Once the pictures are set aside, transcribe the remaining data exactly.

— Begin —

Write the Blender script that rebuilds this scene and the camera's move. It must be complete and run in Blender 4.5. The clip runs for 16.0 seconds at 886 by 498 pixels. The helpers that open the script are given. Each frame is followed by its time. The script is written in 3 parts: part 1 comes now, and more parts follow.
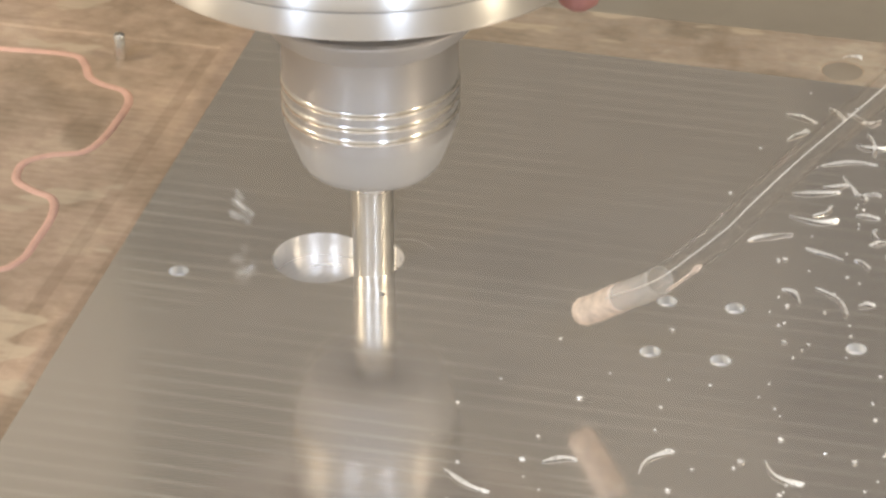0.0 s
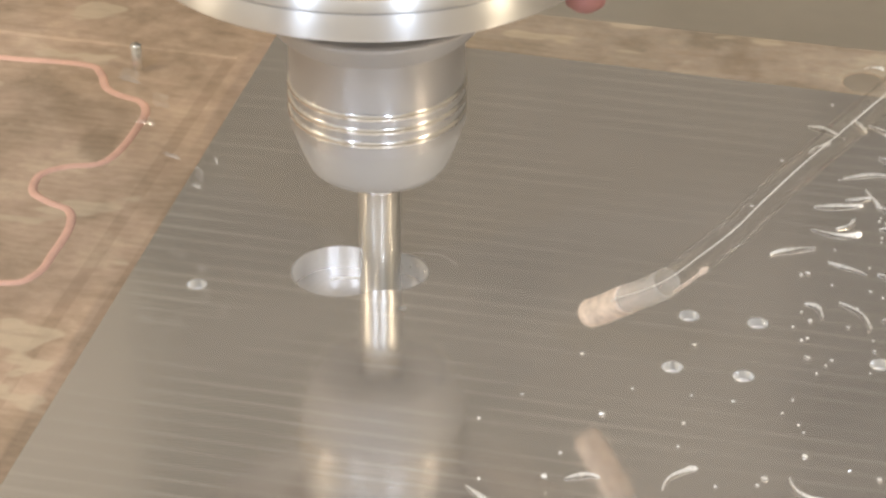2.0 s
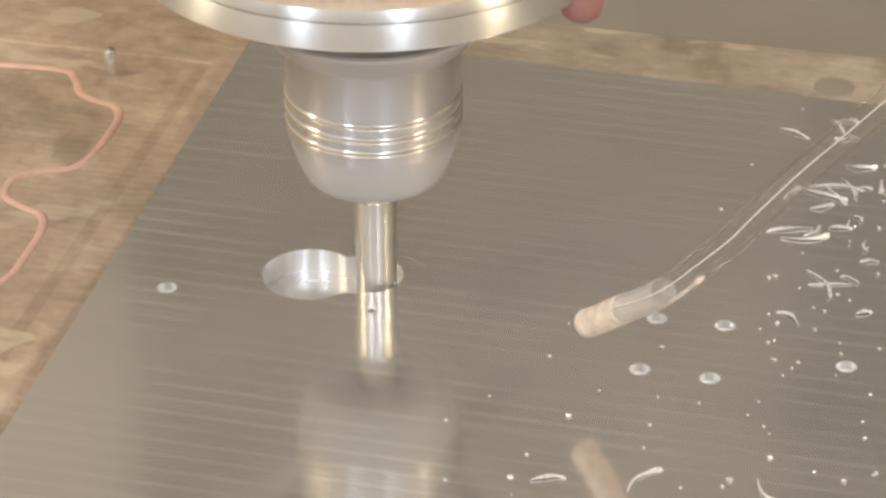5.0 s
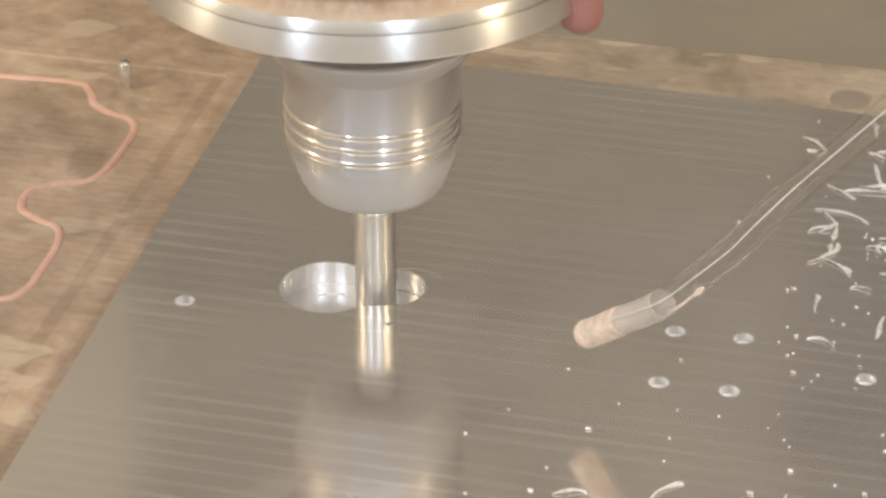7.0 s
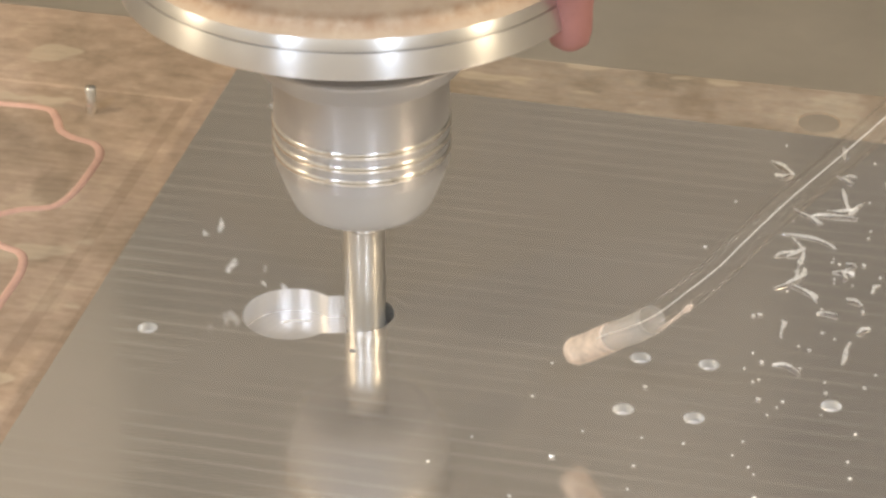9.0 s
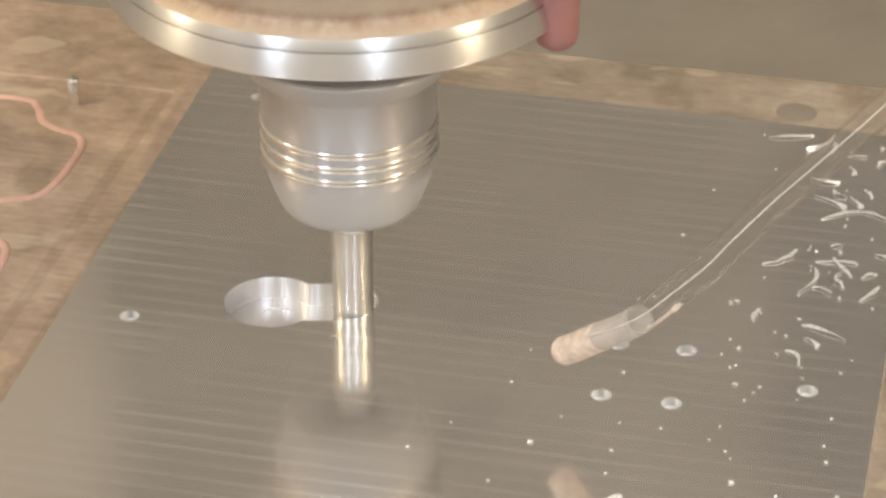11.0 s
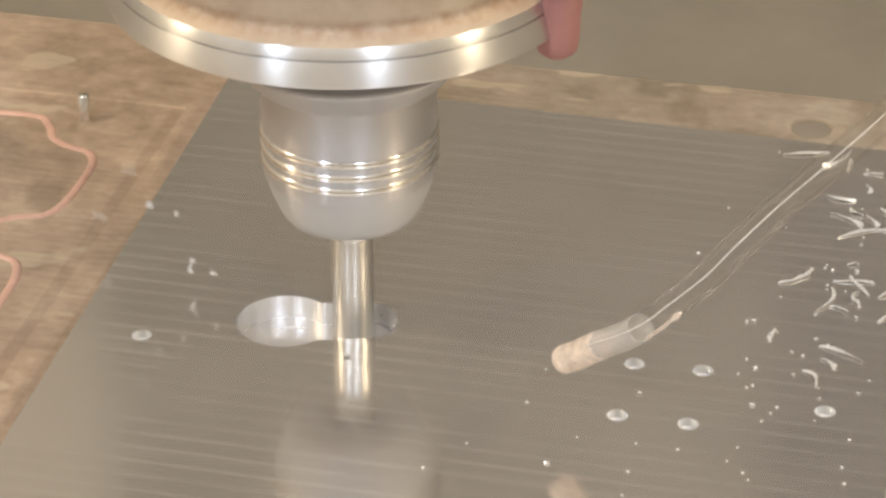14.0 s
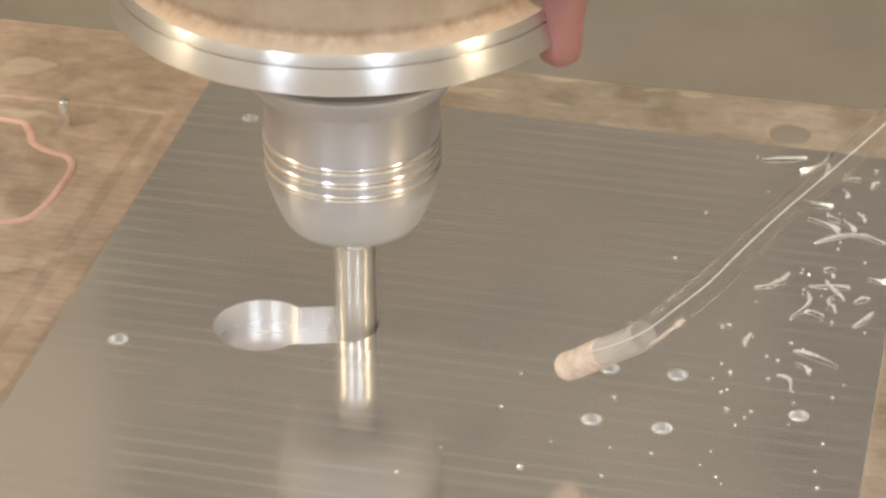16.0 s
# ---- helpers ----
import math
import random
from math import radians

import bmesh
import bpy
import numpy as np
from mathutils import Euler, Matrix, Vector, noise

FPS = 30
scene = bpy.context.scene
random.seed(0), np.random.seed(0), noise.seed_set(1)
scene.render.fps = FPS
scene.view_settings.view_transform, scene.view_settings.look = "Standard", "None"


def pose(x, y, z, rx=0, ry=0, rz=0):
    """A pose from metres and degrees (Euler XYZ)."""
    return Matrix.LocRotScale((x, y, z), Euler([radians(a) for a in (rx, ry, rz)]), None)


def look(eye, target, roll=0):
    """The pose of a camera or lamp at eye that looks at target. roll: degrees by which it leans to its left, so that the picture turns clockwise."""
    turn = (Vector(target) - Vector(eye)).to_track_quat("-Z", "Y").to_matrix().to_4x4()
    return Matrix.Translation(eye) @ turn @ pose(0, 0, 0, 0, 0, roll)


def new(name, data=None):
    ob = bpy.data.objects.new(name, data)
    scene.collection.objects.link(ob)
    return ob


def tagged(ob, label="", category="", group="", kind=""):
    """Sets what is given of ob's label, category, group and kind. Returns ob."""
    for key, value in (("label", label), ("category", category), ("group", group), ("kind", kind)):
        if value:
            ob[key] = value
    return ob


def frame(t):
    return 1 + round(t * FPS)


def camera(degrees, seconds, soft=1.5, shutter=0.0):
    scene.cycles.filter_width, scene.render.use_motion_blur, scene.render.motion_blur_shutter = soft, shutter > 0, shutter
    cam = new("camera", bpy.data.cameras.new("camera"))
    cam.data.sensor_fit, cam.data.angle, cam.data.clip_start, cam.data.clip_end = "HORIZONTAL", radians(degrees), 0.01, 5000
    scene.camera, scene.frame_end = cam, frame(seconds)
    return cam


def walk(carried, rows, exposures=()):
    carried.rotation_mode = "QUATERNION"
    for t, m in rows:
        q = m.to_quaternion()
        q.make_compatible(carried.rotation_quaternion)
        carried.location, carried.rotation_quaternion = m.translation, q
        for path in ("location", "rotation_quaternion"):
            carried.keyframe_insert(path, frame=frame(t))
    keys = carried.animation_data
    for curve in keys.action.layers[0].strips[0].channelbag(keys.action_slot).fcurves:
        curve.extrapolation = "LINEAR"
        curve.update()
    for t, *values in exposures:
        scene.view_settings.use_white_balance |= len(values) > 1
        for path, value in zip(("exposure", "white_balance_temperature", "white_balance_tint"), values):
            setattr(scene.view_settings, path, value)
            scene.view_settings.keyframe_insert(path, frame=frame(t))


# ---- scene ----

— End —

*Complete output:*
Write the Blender script that rebuilds this scene and the camera's move. It must be complete and run in Blender 4.5. The clip runs for 16.0 seconds at 886 by 498 pixels. The helpers that open the script are given. Each frame is followed by its time. The script is written in 3 parts: part 1 comes now, and more parts follow.
0.0 s
2.0 s
5.0 s
7.0 s
9.0 s
11.0 s
14.0 s
16.0 s
# ---- helpers ----
import math
import random
from math import radians

import bmesh
import bpy
import numpy as np
from mathutils import Euler, Matrix, Vector, noise

FPS = 30
scene = bpy.context.scene
random.seed(0), np.random.seed(0), noise.seed_set(1)
scene.render.fps = FPS
scene.view_settings.view_transform, scene.view_settings.look = "Standard", "None"


def pose(x, y, z, rx=0, ry=0, rz=0):
    """A pose from metres and degrees (Euler XYZ)."""
    return Matrix.LocRotScale((x, y, z), Euler([radians(a) for a in (rx, ry, rz)]), None)


def look(eye, target, roll=0):
    """The pose of a camera or lamp at eye that looks at target. roll: degrees by which it leans to its left, so that the picture turns clockwise."""
    turn = (Vector(target) - Vector(eye)).to_track_quat("-Z", "Y").to_matrix().to_4x4()
    return Matrix.Translation(eye) @ turn @ pose(0, 0, 0, 0, 0, roll)


def new(name, data=None):
    ob = bpy.data.objects.new(name, data)
    scene.collection.objects.link(ob)
    return ob


def tagged(ob, label="", category="", group="", kind=""):
    """Sets what is given of ob's label, category, group and kind. Returns ob."""
    for key, value in (("label", label), ("category", category), ("group", group), ("kind", kind)):
        if value:
            ob[key] = value
    return ob


def frame(t):
    return 1 + round(t * FPS)


def camera(degrees, seconds, soft=1.5, shutter=0.0):
    scene.cycles.filter_width, scene.render.use_motion_blur, scene.render.motion_blur_shutter = soft, shutter > 0, shutter
    cam = new("camera", bpy.data.cameras.new("camera"))
    cam.data.sensor_fit, cam.data.angle, cam.data.clip_start, cam.data.clip_end = "HORIZONTAL", radians(degrees), 0.01, 5000
    scene.camera, scene.frame_end = cam, frame(seconds)
    return cam


def walk(carried, rows, exposures=()):
    carried.rotation_mode = "QUATERNION"
    for t, m in rows:
        q = m.to_quaternion()
        q.make_compatible(carried.rotation_quaternion)
        carried.location, carried.rotation_quaternion = m.translation, q
        for path in ("location", "rotation_quaternion"):
            carried.keyframe_insert(path, frame=frame(t))
    keys = carried.animation_data
    for curve in keys.action.layers[0].strips[0].channelbag(keys.action_slot).fcurves:
        curve.extrapolation = "LINEAR"
        curve.update()
    for t, *values in exposures:
        scene.view_settings.use_white_balance |= len(values) > 1
        for path, value in zip(("exposure", "white_balance_temperature", "white_balance_tint"), values):
            setattr(scene.view_settings, path, value)
            scene.view_settings.keyframe_insert(path, frame=frame(t))


# ---- scene ----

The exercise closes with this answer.